Records with scene code
——
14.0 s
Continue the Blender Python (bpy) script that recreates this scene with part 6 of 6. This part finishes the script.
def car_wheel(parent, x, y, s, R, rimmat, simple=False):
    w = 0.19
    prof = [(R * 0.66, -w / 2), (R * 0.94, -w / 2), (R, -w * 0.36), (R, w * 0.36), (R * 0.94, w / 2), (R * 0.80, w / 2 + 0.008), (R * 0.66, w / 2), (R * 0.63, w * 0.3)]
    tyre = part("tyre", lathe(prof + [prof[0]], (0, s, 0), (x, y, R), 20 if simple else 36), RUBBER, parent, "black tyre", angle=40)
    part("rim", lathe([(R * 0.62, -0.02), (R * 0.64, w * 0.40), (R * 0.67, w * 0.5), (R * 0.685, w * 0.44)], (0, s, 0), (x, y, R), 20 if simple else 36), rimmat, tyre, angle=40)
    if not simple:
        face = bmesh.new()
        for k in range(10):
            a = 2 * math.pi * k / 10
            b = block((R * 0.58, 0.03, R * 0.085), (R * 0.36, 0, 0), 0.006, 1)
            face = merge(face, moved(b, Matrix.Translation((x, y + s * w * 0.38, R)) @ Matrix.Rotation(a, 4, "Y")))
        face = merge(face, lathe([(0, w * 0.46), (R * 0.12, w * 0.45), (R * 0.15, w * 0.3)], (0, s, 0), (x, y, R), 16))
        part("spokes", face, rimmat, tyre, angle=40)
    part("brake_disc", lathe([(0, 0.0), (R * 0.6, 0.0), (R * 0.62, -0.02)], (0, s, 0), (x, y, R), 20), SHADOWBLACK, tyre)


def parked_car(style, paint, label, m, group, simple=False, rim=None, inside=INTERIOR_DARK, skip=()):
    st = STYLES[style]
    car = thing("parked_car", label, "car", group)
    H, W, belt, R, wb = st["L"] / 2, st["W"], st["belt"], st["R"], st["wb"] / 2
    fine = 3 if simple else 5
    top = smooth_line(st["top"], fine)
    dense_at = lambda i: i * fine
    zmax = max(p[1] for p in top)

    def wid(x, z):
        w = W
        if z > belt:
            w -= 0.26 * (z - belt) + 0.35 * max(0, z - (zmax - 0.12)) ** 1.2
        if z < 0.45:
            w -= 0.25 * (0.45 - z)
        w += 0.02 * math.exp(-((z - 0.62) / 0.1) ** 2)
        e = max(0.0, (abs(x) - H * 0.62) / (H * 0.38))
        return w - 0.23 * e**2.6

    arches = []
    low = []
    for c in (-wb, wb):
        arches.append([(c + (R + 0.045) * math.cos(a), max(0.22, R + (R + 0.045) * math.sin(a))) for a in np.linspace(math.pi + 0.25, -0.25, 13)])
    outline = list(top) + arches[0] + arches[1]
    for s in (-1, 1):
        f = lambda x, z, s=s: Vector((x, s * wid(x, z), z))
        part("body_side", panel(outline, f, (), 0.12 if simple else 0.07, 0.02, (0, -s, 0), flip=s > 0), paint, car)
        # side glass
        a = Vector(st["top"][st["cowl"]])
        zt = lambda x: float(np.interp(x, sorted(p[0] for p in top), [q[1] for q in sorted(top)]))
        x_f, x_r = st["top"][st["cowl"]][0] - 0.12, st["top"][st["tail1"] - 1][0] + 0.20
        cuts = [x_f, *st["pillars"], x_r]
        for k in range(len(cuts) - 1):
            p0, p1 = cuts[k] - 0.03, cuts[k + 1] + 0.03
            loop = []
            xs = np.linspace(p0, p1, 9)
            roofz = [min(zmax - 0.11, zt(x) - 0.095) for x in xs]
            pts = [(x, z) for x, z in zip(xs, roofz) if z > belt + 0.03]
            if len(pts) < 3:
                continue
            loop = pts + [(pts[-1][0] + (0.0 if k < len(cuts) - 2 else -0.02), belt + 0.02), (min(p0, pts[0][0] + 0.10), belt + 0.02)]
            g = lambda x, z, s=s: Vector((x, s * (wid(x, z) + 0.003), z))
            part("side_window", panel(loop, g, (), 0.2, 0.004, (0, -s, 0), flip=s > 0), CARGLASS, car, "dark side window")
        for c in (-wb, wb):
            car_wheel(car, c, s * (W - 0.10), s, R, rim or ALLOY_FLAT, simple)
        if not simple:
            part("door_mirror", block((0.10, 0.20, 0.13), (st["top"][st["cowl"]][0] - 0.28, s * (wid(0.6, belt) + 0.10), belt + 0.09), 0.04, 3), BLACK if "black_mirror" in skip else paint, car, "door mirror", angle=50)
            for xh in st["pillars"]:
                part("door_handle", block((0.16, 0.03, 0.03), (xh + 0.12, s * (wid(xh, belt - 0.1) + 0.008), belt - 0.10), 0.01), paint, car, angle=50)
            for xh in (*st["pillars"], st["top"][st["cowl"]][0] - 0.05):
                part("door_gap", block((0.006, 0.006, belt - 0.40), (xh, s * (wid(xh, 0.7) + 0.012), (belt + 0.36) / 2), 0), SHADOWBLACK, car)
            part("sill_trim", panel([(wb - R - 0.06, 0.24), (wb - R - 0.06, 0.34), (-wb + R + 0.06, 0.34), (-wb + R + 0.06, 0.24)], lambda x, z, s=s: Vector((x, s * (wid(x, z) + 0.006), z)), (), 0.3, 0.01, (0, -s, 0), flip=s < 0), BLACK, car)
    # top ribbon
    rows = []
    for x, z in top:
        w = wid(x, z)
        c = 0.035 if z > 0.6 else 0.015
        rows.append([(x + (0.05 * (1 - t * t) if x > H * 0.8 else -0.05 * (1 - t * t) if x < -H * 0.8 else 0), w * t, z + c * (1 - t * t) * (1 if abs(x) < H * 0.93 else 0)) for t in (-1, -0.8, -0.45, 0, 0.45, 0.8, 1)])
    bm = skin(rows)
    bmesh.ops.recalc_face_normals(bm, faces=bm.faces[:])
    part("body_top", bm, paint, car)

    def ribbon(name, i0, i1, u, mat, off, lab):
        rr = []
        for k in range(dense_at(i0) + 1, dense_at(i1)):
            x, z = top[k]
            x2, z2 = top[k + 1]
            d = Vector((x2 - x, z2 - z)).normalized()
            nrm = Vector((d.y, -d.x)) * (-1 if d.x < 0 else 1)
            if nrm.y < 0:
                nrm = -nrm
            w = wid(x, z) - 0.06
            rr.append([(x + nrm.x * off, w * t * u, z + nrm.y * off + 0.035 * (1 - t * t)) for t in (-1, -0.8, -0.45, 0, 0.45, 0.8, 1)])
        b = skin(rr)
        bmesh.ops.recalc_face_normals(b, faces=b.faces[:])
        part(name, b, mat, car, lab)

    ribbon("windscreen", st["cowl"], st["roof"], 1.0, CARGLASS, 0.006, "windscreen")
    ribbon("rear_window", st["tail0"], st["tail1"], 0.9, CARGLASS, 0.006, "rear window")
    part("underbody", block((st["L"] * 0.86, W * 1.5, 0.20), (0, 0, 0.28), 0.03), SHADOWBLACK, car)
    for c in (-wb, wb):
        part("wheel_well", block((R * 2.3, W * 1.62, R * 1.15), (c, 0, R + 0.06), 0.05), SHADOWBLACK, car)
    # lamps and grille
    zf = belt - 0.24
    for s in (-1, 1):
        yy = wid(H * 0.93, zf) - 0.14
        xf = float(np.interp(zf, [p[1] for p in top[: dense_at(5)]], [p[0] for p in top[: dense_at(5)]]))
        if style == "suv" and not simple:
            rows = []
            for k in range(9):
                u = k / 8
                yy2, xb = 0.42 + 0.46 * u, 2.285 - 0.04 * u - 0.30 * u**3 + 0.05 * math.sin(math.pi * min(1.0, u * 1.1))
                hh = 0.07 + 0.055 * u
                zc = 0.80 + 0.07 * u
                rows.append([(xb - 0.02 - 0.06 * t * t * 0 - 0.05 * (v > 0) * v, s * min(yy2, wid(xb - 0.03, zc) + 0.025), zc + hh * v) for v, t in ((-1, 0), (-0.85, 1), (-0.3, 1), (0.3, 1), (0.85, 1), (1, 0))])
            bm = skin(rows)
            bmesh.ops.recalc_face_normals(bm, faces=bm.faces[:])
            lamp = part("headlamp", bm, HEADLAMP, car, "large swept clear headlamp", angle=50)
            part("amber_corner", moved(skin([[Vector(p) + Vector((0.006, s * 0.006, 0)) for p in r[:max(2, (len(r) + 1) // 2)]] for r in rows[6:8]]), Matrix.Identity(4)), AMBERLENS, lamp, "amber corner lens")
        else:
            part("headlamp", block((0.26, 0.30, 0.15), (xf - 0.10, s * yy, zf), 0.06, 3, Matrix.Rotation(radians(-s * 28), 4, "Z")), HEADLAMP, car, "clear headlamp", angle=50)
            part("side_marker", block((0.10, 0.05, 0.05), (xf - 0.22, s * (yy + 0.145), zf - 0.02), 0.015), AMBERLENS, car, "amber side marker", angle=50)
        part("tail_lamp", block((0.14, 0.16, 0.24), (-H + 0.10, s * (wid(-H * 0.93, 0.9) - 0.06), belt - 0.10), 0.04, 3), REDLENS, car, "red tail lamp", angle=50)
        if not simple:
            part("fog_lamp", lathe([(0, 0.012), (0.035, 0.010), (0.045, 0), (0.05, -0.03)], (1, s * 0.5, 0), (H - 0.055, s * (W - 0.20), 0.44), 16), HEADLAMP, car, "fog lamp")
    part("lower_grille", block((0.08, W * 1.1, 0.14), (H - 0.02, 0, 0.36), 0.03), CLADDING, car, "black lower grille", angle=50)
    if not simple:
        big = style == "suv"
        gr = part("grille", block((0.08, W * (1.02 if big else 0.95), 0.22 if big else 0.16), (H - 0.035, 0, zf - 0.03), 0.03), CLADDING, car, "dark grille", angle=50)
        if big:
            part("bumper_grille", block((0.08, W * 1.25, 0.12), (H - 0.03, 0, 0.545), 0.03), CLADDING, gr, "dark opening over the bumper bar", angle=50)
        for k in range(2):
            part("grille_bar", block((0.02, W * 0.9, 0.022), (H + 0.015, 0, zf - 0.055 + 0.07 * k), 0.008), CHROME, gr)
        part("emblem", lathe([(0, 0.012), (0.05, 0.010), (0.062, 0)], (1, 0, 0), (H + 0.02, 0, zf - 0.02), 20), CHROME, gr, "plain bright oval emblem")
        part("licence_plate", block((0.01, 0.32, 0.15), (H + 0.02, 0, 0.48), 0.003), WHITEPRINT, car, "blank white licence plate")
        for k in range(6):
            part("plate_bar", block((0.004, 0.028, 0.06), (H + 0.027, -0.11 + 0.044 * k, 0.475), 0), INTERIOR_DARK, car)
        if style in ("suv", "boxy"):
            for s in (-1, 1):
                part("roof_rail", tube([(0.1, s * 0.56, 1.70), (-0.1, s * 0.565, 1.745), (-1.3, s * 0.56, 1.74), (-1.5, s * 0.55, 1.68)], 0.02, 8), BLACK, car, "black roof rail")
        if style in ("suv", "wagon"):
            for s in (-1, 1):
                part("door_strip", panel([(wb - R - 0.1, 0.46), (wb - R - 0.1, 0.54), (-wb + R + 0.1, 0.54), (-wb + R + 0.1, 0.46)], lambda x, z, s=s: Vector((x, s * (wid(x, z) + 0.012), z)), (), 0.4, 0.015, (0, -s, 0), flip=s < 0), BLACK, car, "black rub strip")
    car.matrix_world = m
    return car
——
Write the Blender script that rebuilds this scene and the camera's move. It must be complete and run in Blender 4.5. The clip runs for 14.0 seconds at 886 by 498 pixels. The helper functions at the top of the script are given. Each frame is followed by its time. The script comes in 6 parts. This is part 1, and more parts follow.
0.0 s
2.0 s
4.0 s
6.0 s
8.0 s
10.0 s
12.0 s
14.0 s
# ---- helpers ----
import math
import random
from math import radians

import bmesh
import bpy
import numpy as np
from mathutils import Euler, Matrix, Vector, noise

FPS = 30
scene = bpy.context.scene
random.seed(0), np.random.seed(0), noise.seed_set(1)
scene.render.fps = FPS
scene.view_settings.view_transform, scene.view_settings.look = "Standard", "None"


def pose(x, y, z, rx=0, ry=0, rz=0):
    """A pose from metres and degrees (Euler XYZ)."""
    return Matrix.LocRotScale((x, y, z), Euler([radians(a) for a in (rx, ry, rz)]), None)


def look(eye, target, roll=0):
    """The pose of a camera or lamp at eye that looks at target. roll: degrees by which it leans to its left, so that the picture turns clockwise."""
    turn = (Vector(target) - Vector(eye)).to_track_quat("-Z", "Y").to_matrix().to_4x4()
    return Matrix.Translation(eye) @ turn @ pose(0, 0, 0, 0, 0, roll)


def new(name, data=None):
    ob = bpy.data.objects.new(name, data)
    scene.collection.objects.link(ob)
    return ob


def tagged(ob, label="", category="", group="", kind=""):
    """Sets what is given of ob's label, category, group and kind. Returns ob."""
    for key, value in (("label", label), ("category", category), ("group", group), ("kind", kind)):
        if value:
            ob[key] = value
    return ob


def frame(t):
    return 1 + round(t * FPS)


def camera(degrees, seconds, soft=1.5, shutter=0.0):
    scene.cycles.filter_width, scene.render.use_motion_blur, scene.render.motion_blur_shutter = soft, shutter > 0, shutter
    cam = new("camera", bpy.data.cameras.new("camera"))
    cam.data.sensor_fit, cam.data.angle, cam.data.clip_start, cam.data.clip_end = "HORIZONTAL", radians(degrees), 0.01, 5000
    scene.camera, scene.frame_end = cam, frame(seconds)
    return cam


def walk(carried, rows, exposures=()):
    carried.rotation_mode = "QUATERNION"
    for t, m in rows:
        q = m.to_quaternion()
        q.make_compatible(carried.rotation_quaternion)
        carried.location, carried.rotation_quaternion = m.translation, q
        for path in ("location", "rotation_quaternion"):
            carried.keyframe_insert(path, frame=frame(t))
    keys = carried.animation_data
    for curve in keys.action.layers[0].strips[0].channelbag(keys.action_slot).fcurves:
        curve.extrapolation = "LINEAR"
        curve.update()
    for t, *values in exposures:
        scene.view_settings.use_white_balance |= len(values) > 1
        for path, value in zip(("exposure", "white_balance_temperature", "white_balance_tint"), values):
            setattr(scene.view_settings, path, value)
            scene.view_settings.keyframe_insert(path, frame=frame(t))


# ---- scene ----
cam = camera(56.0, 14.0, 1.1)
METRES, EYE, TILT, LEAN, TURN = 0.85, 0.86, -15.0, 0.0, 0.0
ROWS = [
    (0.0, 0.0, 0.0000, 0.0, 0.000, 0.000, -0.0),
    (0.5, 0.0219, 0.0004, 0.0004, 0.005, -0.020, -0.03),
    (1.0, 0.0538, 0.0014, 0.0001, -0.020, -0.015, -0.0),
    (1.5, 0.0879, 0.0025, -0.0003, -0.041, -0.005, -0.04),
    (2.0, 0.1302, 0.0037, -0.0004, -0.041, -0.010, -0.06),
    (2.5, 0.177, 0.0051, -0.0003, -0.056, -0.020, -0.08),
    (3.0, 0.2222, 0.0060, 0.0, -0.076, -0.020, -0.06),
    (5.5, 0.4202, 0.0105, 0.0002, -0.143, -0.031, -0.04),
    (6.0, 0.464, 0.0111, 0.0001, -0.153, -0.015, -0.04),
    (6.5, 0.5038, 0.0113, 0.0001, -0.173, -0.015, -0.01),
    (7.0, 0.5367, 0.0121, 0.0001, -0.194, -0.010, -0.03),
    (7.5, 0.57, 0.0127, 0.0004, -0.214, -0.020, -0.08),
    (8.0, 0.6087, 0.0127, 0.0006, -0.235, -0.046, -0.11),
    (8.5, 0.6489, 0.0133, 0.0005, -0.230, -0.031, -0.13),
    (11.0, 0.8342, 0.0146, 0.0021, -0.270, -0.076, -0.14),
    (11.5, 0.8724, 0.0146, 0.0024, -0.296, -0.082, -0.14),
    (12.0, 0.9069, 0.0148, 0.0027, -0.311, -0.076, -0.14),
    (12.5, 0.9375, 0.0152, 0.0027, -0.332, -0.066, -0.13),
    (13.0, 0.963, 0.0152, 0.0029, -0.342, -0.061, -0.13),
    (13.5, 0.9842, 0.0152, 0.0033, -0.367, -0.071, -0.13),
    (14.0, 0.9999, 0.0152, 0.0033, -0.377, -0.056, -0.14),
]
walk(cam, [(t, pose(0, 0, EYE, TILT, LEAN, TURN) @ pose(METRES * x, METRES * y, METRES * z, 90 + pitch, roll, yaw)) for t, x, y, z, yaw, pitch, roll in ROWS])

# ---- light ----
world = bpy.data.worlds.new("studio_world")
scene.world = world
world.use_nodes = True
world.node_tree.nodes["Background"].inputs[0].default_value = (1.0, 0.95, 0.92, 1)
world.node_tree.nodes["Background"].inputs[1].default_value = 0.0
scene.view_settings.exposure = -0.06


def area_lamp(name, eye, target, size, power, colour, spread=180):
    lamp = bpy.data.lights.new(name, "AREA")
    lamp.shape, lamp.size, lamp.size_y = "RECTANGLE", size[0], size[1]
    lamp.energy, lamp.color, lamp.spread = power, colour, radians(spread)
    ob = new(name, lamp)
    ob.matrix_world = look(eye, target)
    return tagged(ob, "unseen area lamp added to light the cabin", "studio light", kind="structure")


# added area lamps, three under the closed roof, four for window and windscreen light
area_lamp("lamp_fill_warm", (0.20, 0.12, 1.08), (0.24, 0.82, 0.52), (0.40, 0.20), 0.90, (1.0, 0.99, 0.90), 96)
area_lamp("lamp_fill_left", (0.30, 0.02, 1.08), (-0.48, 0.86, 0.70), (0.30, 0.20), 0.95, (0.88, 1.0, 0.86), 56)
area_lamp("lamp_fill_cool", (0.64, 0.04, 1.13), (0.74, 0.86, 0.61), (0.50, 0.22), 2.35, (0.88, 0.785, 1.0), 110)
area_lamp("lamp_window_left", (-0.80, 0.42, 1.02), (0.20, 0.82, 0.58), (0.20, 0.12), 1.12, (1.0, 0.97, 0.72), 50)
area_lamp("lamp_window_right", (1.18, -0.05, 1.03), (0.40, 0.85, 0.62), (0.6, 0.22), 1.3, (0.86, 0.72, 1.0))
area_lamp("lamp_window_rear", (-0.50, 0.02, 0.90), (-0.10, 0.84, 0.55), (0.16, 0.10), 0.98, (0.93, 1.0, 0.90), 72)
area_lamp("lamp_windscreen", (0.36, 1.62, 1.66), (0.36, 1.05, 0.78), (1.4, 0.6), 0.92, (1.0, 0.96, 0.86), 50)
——
_WHAT THE TASK ASKS_
From the records above, print exactly the lines that run from the line with "Continue the Blender" to the line with "20), SHADOWBLACK, tyre)", inclusive.

_COMPLETED EXERCISE_
Continue the Blender Python (bpy) script that recreates this scene with part 6 of 6. This part finishes the script.
def car_wheel(parent, x, y, s, R, rimmat, simple=False):
    w = 0.19
    prof = [(R * 0.66, -w / 2), (R * 0.94, -w / 2), (R, -w * 0.36), (R, w * 0.36), (R * 0.94, w / 2), (R * 0.80, w / 2 + 0.008), (R * 0.66, w / 2), (R * 0.63, w * 0.3)]
    tyre = part("tyre", lathe(prof + [prof[0]], (0, s, 0), (x, y, R), 20 if simple else 36), RUBBER, parent, "black tyre", angle=40)
    part("rim", lathe([(R * 0.62, -0.02), (R * 0.64, w * 0.40), (R * 0.67, w * 0.5), (R * 0.685, w * 0.44)], (0, s, 0), (x, y, R), 20 if simple else 36), rimmat, tyre, angle=40)
    if not simple:
        face = bmesh.new()
        for k in range(10):
            a = 2 * math.pi * k / 10
            b = block((R * 0.58, 0.03, R * 0.085), (R * 0.36, 0, 0), 0.006, 1)
            face = merge(face, moved(b, Matrix.Translation((x, y + s * w * 0.38, R)) @ Matrix.Rotation(a, 4, "Y")))
        face = merge(face, lathe([(0, w * 0.46), (R * 0.12, w * 0.45), (R * 0.15, w * 0.3)], (0, s, 0), (x, y, R), 16))
        part("spokes", face, rimmat, tyre, angle=40)
    part("brake_disc", lathe([(0, 0.0), (R * 0.6, 0.0), (R * 0.62, -0.02)], (0, s, 0), (x, y, R), 20), SHADOWBLACK, tyre)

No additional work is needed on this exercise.